UPDATE: Here is some interesting information about the movie and FVI, provided by reader William Norton:

"The Dark isn't a TV film sold to FVI, it was actually shot in Panavision and opened wide in Los Angeles and the producers were really trying to get a big release on this flick.  Tobe Hooper was supposed to direct it, but couldn't get along with the producers, so he was replaced in day one.  It DOES look like a TV film, for viewing then, and viewing now, it does NOT deserve a R rating at all! There is absolutley NOTHING in the film to warrant one! (maybe it wasn't R. Montoro released Search And Destroy, a 1978 Canadian film with Perry King and George Kennedy, and it was rated PG, as it played on Showtime and HBO in the afternoons, yet when it played here in Seattle as Striking Back, the poster had a "tacked on" sticker with a R rating!)

"The film opened very wide in California, but FVI gave up after the poor box-office and gave a drive-in release in Seattle and many cities.  Film couldn't be cheap either, William Devane asking fee on First Blood in 1981 was 250,000 as a replacement for Kirk Douglas, which in turn he got replaced by Richard Crenna (they paid him, even though they didn't use him in the film).  Devane must have gotten a good 175,000 on this film, which is very outrageous.  Devane was also the first actor to get a million dollar contract on TV show also.

"Alien Predator isn't FVI, it's Trans World, and produced by owners of Trans World the Saluis.  I forgot the film companies name at the time, but it wasn't FVI. They produced it under their film company that made Monster Dog, Can't Shake The Beat, and others before creating Trans World Video. Sarui's and partner later split and the partners created Imperial Video, and produced Van Damme films.

"FVI went bankrupt in 1982 because Universal filed a lawsuit against the 1981 Jaws rip-off Great White, and Edward L. Montoro released 650 prints of that film and spend major money in advertisement. FVI was in trouble, and Montoro felt it was time to go, so he took out 1 million dollars out of the company's funds, and disappeared, never to be seen again.

"The company filed Chapter 11 and stopped running the company.  Several filmmakers complained that they were ripped off and never got paid the movies they sold to FVI and FVI couldn't pay anyone and didn't release anything. They changed their name breifly,to Artist releasing or something like that, released Vigilante, Incubus to the theatres, and also sat on, and release films like The Act, straight to video. FVI was sold to some small time operation in 1987, who picked up several South African action films to women wrestling shows called GLOW.  FVI officially disappeared in 1990, I think."

(Note: In my review, I was trying to give the idea that though The Dark was made for theaters, the look, feel, and unscary "horror" of the movie made it look exactly like a TV movie from the period. Before seeing the movie, I knew it was made for theaters -  I had seen the movie poster for it, and read a review of it in a back issue of Variety magazine.
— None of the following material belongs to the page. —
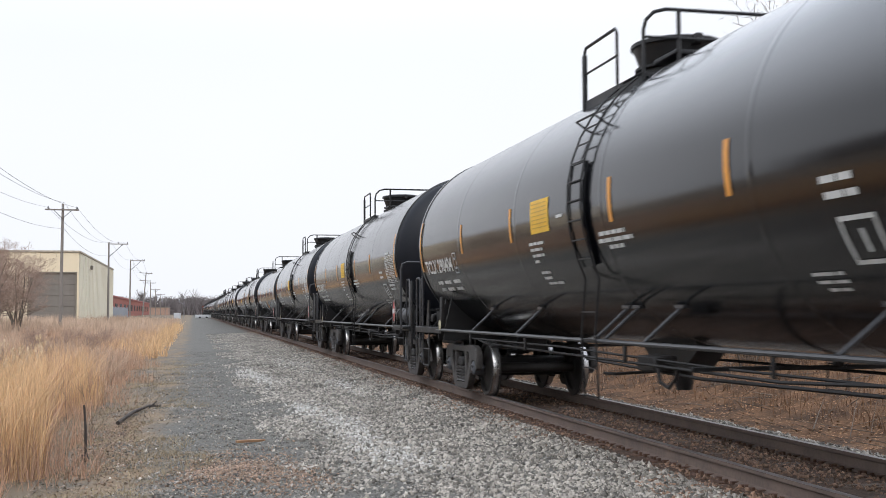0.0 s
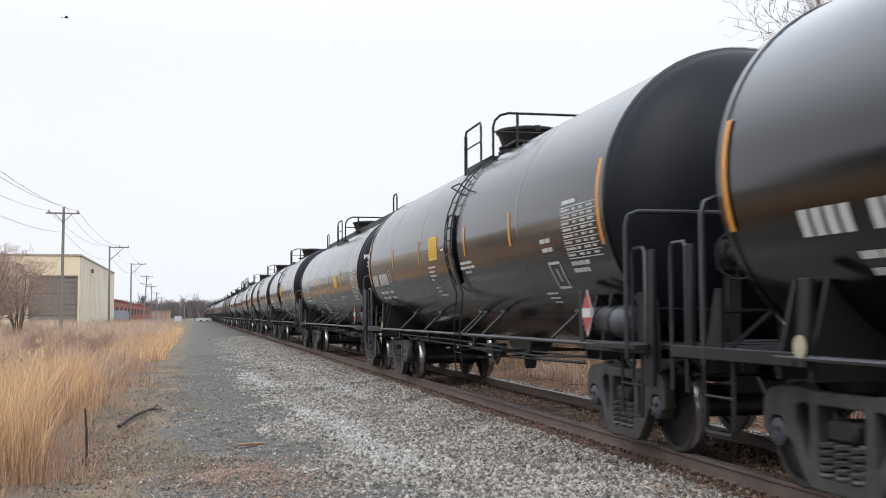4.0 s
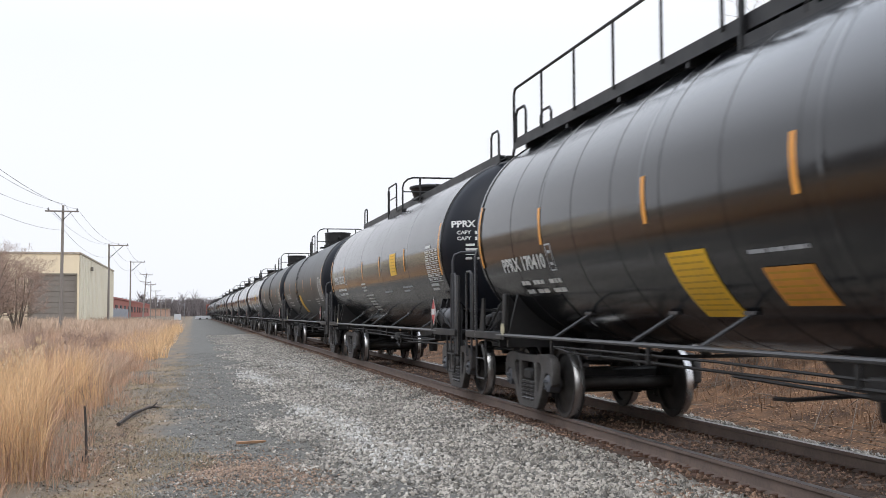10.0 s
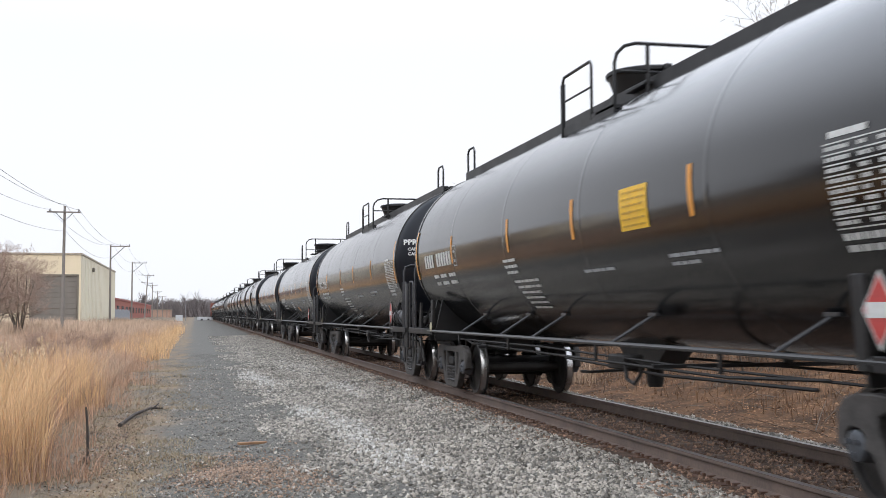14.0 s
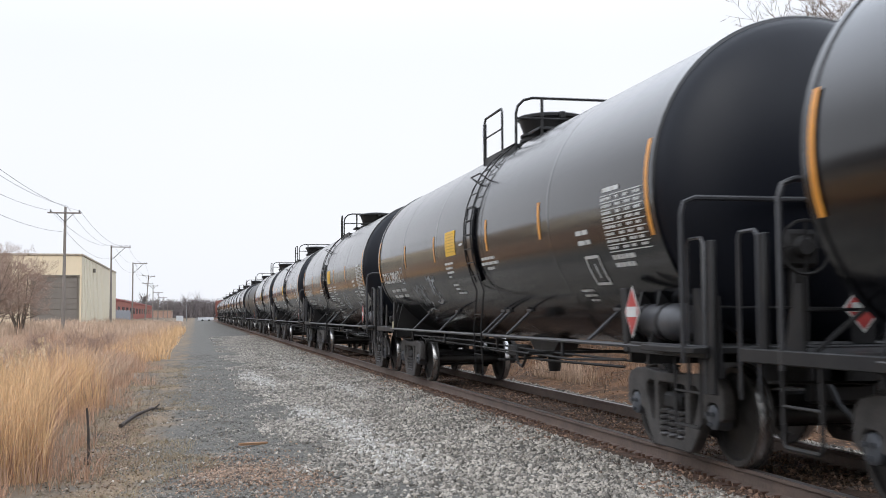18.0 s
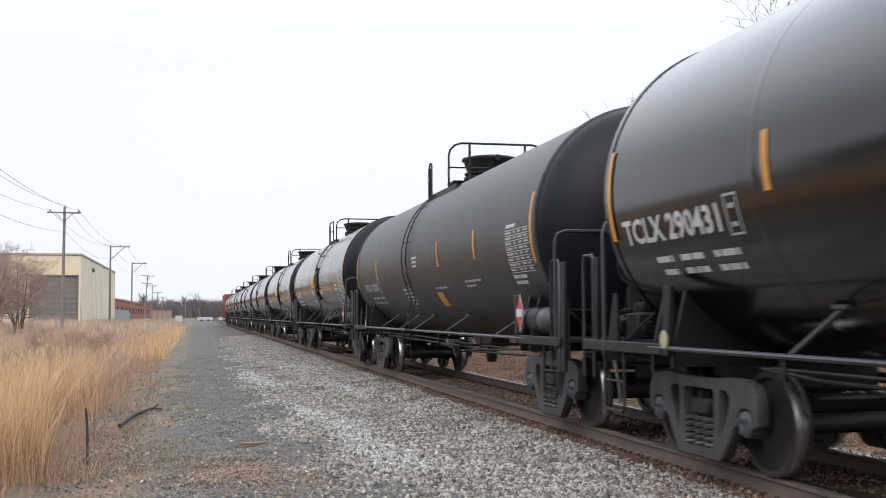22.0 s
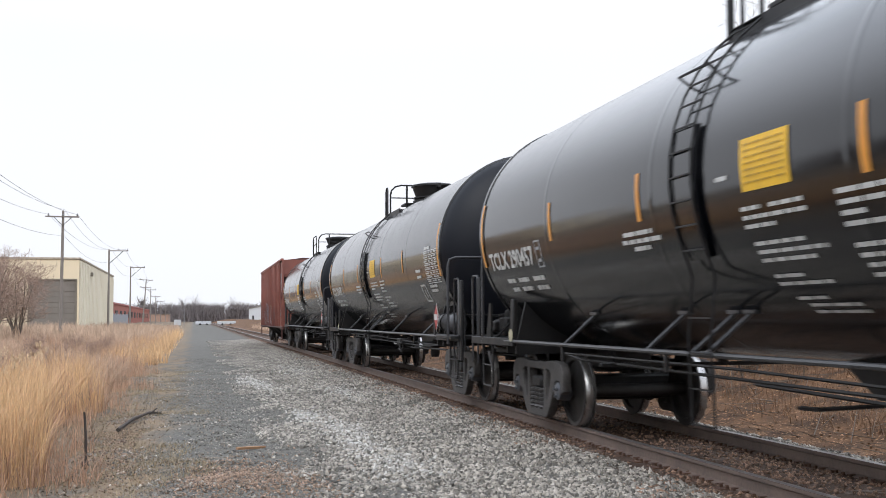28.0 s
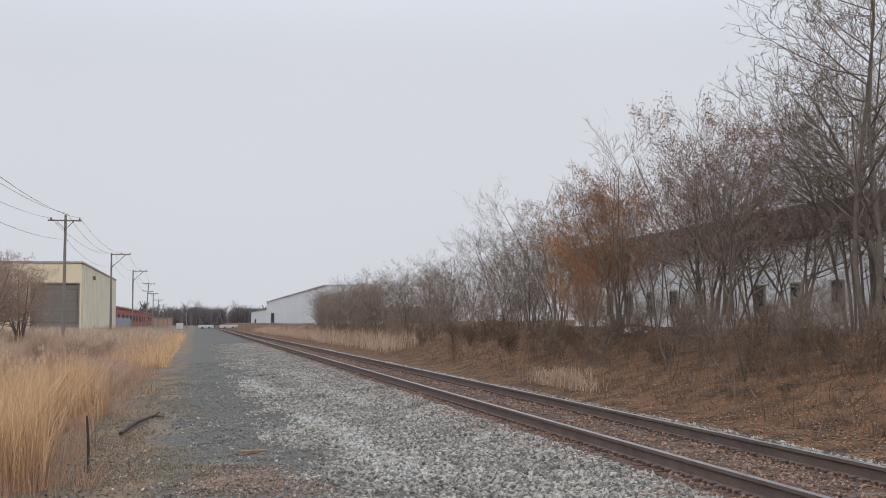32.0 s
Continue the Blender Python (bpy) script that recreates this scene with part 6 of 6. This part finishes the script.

The reviewer at the time was sure it would "scare up some box office coin", but complained that the alien looked "like a werewolf in jeans.")


UPDATE 2: "Sandra" gave me the following information:

"Hi.  I just discovered your site.  I bet you don't know that there was a 'novelization' of the screenplay for The Dark, published in paperback.  In the book, the killer was not an Alien, but a zombie who had been a cannibal-killer back in the the 19th Century.  Hence the grey skin.  He (or it) decapitated people with a machete or something.  There were no laser beams, no victims bursting into flames.  The whole thing read like a script for the Night Stalker tv series.  My guess is that the half-assed Alien angle was added by the producers after the film was made, trying to capitalize on the popularity of sf films.  Too bad, because (while still pretty bad) the original was a lot better than what they wound up doing to it."
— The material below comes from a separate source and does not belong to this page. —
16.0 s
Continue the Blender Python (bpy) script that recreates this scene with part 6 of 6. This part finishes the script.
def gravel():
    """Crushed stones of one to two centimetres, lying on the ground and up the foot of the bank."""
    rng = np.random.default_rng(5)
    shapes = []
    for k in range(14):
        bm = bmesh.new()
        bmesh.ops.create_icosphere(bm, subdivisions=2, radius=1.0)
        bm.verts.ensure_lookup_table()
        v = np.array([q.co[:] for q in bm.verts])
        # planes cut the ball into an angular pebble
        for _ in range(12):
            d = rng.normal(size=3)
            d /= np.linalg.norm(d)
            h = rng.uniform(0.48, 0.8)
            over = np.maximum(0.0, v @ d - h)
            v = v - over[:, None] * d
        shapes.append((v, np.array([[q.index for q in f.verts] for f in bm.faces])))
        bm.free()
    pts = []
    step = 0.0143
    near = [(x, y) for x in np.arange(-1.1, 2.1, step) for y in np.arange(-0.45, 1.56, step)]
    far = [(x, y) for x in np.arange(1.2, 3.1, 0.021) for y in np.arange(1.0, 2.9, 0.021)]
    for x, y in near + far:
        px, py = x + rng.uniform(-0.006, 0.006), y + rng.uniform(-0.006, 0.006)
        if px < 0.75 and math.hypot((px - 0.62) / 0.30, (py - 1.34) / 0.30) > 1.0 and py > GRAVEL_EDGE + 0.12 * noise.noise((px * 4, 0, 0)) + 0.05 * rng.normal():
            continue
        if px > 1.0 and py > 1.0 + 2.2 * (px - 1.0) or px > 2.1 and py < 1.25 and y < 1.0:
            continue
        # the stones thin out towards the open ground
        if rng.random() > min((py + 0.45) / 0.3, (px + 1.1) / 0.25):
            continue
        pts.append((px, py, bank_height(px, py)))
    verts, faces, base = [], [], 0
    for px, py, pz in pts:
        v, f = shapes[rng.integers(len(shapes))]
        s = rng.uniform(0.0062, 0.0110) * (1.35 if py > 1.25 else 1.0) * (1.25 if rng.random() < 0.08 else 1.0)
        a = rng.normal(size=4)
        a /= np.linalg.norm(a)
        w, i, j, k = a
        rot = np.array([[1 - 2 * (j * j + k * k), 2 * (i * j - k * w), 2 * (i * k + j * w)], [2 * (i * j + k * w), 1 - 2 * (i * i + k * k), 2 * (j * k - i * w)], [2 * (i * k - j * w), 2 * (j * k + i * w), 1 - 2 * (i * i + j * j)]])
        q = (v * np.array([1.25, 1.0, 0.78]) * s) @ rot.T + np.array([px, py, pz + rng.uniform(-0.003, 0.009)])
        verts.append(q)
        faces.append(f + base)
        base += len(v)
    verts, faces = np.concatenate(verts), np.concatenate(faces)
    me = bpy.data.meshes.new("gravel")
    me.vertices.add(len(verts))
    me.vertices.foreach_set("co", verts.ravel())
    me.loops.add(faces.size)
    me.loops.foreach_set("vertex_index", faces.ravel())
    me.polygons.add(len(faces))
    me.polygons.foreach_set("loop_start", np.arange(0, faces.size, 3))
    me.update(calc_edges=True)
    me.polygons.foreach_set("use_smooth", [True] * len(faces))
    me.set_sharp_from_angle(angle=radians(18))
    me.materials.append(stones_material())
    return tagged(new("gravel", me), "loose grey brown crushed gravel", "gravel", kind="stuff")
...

Interesting. Novelizations can be very interesting, because they frequently contain scenes that don't appear in the final cut of the movie. Sometimes scenes are completely different - the novelization for Die Hard With A Vengeance contained the movie's originally filmed ending, which was hastily reshot just before the theatrical release. However, this is the first time I've heard of a novelization with a central theme being completely different than the finished film. I did learn not long after writing the review that the original director of The Dark (Tobe Hooper) was replaced during filming. Perhaps the script was rewritten during this transition, and the writer of the novelization had already finished his book, and FVI was too cheap to have the book rewritten.


UPDATE 3: Todd Jaeger sent this in:

"To elaborate a little bit on what "Sandra" told you about the 1979 film The Dark ...

"I have the paperback novelization (a first printing from June 1978) by Max Franklin.  It's a Signet Paperback, ISBN # 0-451-08242-7.  The novel is only 187 pages long, but it's still a very interesting read.  It also contains 8 pages of photos from the film. The film might have been a lot more interesting if they had stuck with the original zombie angle, considering the obvious human appearance of the creature.  According to the SF, Horror and Fantasy Film Review (the link is #4 on the external reviews on IMDb), the film already was done with the zombie storyline and was re-edited after poor screenings, freezing the frame and adding the laser opticals.   I for one would love to have seen the new DVD release from Media Blasters to have included the original version if it still exists.  To see how one film can turn out so differently (as Brazil was so tampered with) would be fascinating even if the original version of The Dark were still bad.  The DVD contains a commentary by the director and "fan" Scott Spiegel (Evil Dead 2).  I haven't listened to this commentary yet, but it might shed some more light on the whole situation!

"If you run across a copy of the paperback someday, give it a read, it's worth it.  Thought you might like to know! I enjoy reading your comments on the site, keep up the great work!"